A 3-yuan egg found to contain “synthetic pigments”: is it over the limit? Huang Swan (黄天鹅) and Pang Donglai (胖东来) push back
What happened
It has been reported that anti-fraud campaigner Wang Hai (王海) and his team released tests alleging that multiple retail eggs — including a premium brand sold at Pang Donglai (胖东来) and Sam’s/山姆 (山姆) — contained the carotenoid referred to in Chinese as 角黄素 (also called 斑蝥黄). One sample was reportedly measured at 9.54 mg/kg, which Wang Hai’s team compared to the national maximum for feed additives (8 mg/kg) to raise questions about whether feed or direct pigment addition occurred. Is a three-yuan egg really “over the limit”? The claim has set off a wider debate about testing standards and consumers’ right to know.
Industry and regulator response
Huang Swan (黄天鹅) — the brand often described in China as the “LV of eggs” — has issued a lawyer’s letter and demanded retractions, saying the videos and articles have caused “serious adverse impact.” Huang Swan stated its own testing showed 0.399 mg/kg and insisted no artificial pigments are added, arguing the figure represents a natural background level. Pang Donglai (胖东来) and Sam’s/山姆 said they have submitted eggs for independent retesting, and Deqingyuan (德青源) said it follows legal limits and controls pigment use in feed. It has been reported that market regulators have begun on‑site checks and sampling at retailers.
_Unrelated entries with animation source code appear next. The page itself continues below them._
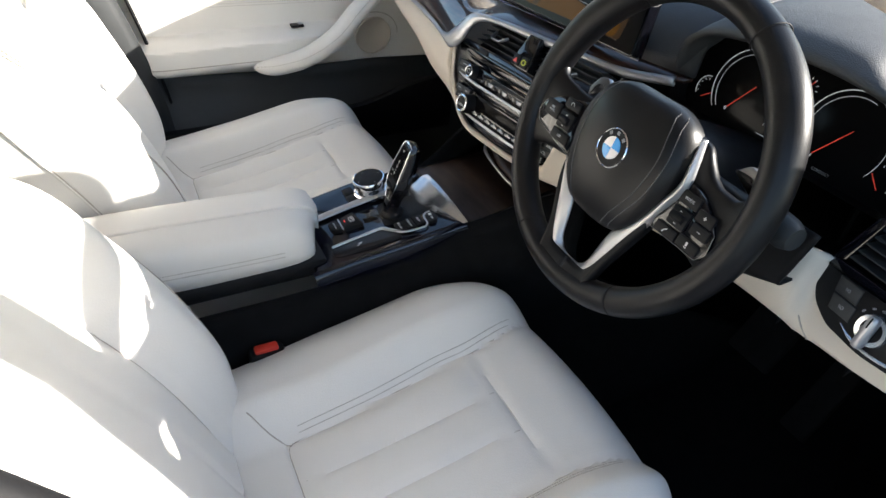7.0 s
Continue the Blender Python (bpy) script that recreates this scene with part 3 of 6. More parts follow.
def seat(x0, recline, head_back, label):
    st = thing("front_seat", label, "car seat", m=Matrix.Translation((x0, -0.445, 0.452)), group="front seats")
    c = part("seat_cushion", pad(cush_x, cush_y, cush_top, 110, 100, lambda y: 0.13), CREAM, st)
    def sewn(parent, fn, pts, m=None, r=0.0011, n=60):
        """A dark tube for the shade in the groove where two panels meet."""
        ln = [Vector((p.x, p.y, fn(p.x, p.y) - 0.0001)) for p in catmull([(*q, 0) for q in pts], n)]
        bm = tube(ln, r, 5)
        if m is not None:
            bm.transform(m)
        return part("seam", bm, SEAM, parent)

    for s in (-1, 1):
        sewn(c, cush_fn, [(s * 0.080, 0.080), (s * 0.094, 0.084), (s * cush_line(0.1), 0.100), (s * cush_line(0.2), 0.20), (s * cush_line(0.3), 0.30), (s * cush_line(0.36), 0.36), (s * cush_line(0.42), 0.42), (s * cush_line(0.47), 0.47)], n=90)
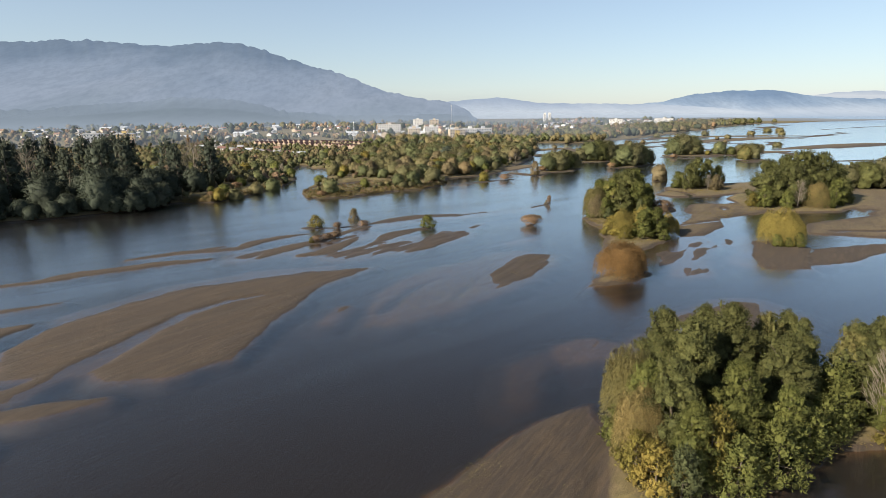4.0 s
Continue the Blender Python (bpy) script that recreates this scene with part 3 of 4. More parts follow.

Standards, science and reputational stakes
The technical wrinkle: China currently has a maximum for carotenoid additives in poultry feed but, reportedly, no explicit national limit for the compound in fresh eggs themselves — a gap that regulators, scientists and consumer advocates are now discussing. Wang Hai’s team says its aim is consumer information, not a final legal judgment; critics counter that comparing egg residues directly to feed limits is scientifically incomplete without metabolism and accumulation data. It has been reported that experts such as Fan Zhihong have urged faster development of product limits and clearer testing criteria for eggs and other pigmented foods like farmed salmon.
Why this matters
Beyond a single test, the episode threatens the premium brands’ most valuable asset: trust. Huang Swan’s price point (roughly 2.5–3 yuan per egg) and marketing — “safe to eat raw,” “natural feed,” “golden yolks” — create high consumer expectations. Whether this becomes a regulatory tightening, a reputational hit, or a public misunderstanding depends on independent retesting and clearer standards. For now, retailers, brands and regulators are all staking legal and public‑relations positions while labs work to let the data speak.